Is it true that even the most unlikely among us is a little bit country?
Last week luxury automaker Mercedes Benz unveiled its first pickup truck model, but instead of an afterthought meant to capitalize on the growing preference for larger vehicles, the Mercedes Benz X Class is actually being referred to as “groundbreaking” by U.S. News and World Report, bringing to the table “something we didn't even know was missing” from the truck category.
That’s a lot. Could this be a bit of an exaggeration? Ugh. The media. Anything to sell a magazine.
Here’s what all the fuss is about: You see, the current market for pickups is pretty much devoid of any traditionally “luxury” brands like BMW, Audi, Lexus and Benz – automakers who have maxed out at the SUV level.

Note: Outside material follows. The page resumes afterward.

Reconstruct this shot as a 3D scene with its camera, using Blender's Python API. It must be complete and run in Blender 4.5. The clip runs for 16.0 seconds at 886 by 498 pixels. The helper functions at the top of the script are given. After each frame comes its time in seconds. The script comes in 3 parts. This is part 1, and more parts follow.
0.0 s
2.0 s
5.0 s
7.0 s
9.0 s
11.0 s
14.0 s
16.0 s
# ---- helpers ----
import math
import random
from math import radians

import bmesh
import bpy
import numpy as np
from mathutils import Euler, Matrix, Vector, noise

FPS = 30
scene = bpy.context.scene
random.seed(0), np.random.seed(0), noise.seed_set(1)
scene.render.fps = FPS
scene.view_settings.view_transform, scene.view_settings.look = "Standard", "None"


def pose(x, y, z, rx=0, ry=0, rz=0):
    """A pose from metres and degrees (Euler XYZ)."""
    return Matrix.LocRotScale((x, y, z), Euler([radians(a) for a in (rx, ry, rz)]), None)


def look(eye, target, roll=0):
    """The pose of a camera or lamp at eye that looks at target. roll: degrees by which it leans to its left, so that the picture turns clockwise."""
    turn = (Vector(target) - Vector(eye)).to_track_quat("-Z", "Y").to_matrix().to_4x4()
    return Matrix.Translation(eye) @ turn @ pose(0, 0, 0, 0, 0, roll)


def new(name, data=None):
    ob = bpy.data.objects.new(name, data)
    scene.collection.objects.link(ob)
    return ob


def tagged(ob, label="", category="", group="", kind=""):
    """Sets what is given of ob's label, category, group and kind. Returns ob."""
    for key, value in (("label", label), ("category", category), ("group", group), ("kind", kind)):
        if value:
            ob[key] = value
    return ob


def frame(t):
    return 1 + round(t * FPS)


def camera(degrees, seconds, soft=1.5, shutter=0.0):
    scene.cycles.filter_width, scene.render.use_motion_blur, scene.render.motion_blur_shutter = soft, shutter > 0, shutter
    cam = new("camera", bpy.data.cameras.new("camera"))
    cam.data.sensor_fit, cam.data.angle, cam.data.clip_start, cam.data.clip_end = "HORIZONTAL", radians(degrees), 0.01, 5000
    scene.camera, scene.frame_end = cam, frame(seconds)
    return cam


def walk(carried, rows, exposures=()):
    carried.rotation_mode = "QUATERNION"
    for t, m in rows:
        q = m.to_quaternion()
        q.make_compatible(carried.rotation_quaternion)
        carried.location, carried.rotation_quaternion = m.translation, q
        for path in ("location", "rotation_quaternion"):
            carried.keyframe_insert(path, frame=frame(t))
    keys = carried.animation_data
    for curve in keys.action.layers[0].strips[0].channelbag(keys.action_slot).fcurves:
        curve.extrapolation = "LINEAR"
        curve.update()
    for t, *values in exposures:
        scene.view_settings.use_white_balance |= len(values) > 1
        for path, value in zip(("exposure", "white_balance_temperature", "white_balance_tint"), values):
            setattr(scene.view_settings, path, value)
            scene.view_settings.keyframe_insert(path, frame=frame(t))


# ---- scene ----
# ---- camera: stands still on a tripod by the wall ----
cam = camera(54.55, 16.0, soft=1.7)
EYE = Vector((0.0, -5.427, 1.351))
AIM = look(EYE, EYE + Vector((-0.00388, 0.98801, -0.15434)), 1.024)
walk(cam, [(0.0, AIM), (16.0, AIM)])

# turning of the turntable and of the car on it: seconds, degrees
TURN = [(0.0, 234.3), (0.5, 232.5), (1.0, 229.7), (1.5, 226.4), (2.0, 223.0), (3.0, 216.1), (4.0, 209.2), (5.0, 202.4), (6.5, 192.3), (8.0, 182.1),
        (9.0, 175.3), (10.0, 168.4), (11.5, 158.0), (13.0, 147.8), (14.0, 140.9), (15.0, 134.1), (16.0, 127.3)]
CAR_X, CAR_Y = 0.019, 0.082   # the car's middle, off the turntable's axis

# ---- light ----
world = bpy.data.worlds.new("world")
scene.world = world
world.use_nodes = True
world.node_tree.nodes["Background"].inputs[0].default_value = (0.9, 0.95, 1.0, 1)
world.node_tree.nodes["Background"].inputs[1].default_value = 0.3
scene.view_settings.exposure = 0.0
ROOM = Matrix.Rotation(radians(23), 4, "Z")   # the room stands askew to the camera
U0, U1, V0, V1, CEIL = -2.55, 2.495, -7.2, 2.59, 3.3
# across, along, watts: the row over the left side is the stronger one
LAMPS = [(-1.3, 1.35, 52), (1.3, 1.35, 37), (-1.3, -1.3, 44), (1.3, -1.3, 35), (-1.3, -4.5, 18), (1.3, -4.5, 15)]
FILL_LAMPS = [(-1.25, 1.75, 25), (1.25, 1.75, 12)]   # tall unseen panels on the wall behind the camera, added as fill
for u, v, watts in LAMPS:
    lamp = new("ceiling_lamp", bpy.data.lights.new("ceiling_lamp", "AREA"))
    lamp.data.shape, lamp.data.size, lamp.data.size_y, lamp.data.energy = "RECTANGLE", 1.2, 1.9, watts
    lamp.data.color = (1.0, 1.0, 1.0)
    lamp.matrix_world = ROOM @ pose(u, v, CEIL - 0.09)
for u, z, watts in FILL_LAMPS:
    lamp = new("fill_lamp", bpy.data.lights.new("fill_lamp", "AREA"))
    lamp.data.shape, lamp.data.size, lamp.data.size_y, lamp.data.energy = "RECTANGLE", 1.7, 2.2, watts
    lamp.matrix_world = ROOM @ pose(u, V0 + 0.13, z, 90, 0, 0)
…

Mercedes hopes to up-end this and change the segment by offering a true off-road compact truck, so it's outfitting the model with two on-demand differential locks (which help direct power to the tires with the most grip). The X-Class also comes with a V6 diesel and Mercedes' 4Matic permanent all-wheel drive system. Its 2,200-plus payload capacity gives it better heavy-lifting abilities than the Toyota Tacoma, the Chevrolet Colorado, and the Honda Ridgeline.
But now for the luxury part. The X-Class Model “Stylish Explorer” features nubuck leather seats, a nappa leather dash, and trimmings in polished aluminum and open-pore smoked oak. A floating infotainment screen, uncluttered layout, and a mouse-like controller with a touch pad on top complete the stylish interior.

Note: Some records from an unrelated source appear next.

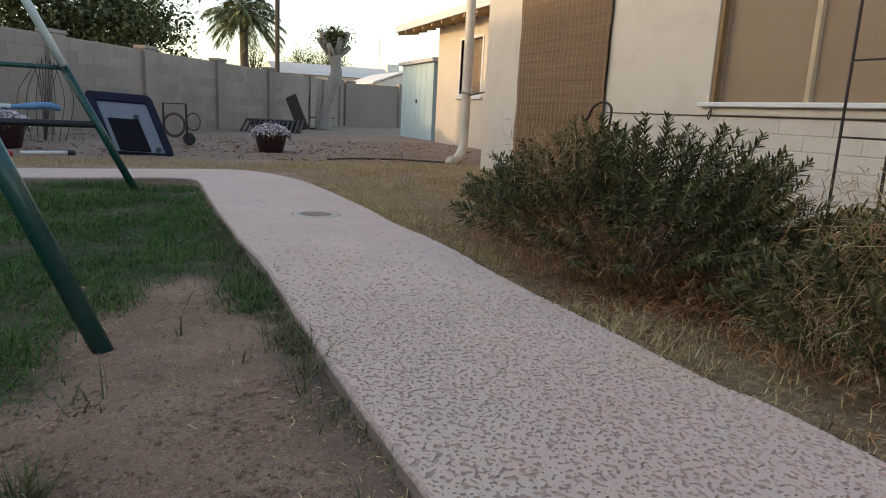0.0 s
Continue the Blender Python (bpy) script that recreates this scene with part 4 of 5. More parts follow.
# Tap hose on the wall, loops and the long run over the walkway
tap = thing("wall_tap", "white wall tap with a hose screwed on", "tap")
part("spout", Geo().tube([(3.73, 0.925, 0.13), (3.69, 0.925, 0.135), (3.675, 0.925, 0.11)], 0.012, 10), WHITE_TRIM, tap, smooth=True)
part("wheel", Geo().tube([(3.70, 0.925, 0.15), (3.70, 0.925, 0.165)], 0.02, 12), WHITE_TRIM, tap)
hz = 0.0095
hose_path = [(3.3, 0.86, -0.08), (2.656, 0.463, -0.046), (2.568, 0.366, -0.046), (2.368, 0.252, -0.046), (2.243, 0.152, -0.046), (2.19, 0.078, -0.046), (2.194, 0.008, -0.046), (2.229, -0.068, -0.046), (2.196, -0.089, -0.046), (2.121, -0.056, -0.046), (2.129, 0.014, -0.046),
             (2.181, 0.076, -0.034), (2.172, 0.148, -0.034), (2.206, 0.242, -0.034), (2.302, 0.309, -0.034), (2.421, 0.314, -0.034), (2.477, 0.227, -0.034), (2.355, 0.109, -0.034), (2.32, -0.008, -0.034), (2.359, -0.092, -0.034), (2.4, -0.163, -0.034), (2.3, -0.129, -0.03), (2.31, -0.213, -0.03), (2.325, -0.301, -0.035), (2.326, -0.443, -0.04), (2.263, -0.595, -0.02), (2.18, -0.696, 0.0095), (2.166, -0.846, 0.0095), (2.139, -1.035, 0.0095), (2.114, -1.252, 0.0095),
             (2.131, -1.45, hz), (2.083, -1.703, hz), (2.01, -1.865, hz), (1.90, -1.977, hz), (1.77, -2.015, hz), (1.69, -2.045, 0.0), (1.60, -2.050, -0.012),
             (1.47, -2.043, -0.016), (1.31, -2.040, -0.016), (1.195, -2.058, -0.016), (1.08, -2.140, -0.016), (1.005, -2.303, -0.016), (0.98, -2.8, -0.022), (1.05, -3.4, -0.022)]
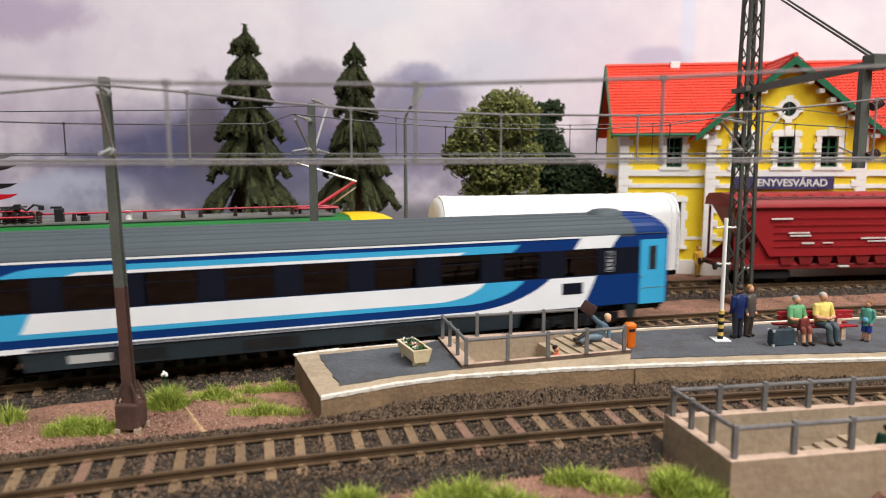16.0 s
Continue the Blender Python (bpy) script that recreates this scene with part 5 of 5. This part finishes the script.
# ---- masts and overhead wires ----
def mast(x, y, h, label, foot=True, w0=1.55, w1=1.2, lean=0.0):
    top = thing("catenary_mast", label, "catenary mast", x, y, -4.6, group="catenary masts")
    zs = 28.0 if foot else 0.0

    def isec(z):
        k = w0 + (w1 - w0) * z / h
        f = k * 0.42
        dx = lean * z / h
        return [(dx + a * k, b * k, z) for a, b in ((-1, -1), (1, -1), (1, -0.72), (0.16, -0.72), (0.16, 0.72), (1, 0.72), (1, 1), (-1, 1), (-1, 0.72), (-0.16, 0.72), (-0.16, -0.72), (-1, -0.72))]
    if foot:
        bm = B()
        loft(bm, [isec(8), isec(40)])
        part("lower_shaft", bm, M_RUST, top, "rust-brown lower shaft")
        bm = B()
        loft(bm, [isec(40), isec(h)])
        part("upper_shaft", bm, M_MAST, top)
        bm = B()
        box(bm, -3.1, 3.1, -3.1, 3.1, 0.8, 8.0, bevel=0.35)
        for sx in (-1, 1):
            for sy in (-1, 1):
                loft(bm, [[(sx * 2.9 + d, sy * 2.4, 8), (sx * 1.3 + d, sy * 2.0, 13.5), (sx * 1.3 + d, sy * 1.4, 13.5), (sx * 2.9 + d, sy * 1.4, 8)] for d in (-0.25, 0.25)])
        part("foot", bm, M_RUST, top, "dark brown socket with ribs")
        bm = B()
        for sx in (-1, 1):
            for sy in (-1, 1):
                box(bm, sx * 2.7 - 0.8, sx * 2.7 + 0.8, sy * 2.7 - 0.8, sy * 2.7 + 0.8, -0.2, 1.4, bevel=0.15)
        part("pad", bm, M_CONC, top)
    else:
        bm = B()
        loft(bm, [isec(0), isec(h)])
        part("shaft", bm, M_MAST, top)
    return top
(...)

Interestingly, Mercedes-Benz does not actually plan to offer the X-Class for sale in the US when it enters production late next year, according to Business Insider, as the US pickup market is so well represented by Michigan’s Big 3.
So, will Detroit respond in kind, in an effort to keep the X Class safely across the pond? Well, they sort of already have. Earlier this year, Forbes reported that the top selling luxury vehicles in the U.S. were actually pickup trucks. In fact, of the top 10 selling vehicles in the U.S. having out-the-door transaction prices greater than $50,000, five are full-size trucks.
I’m Anna Wells, and this is IEN Now.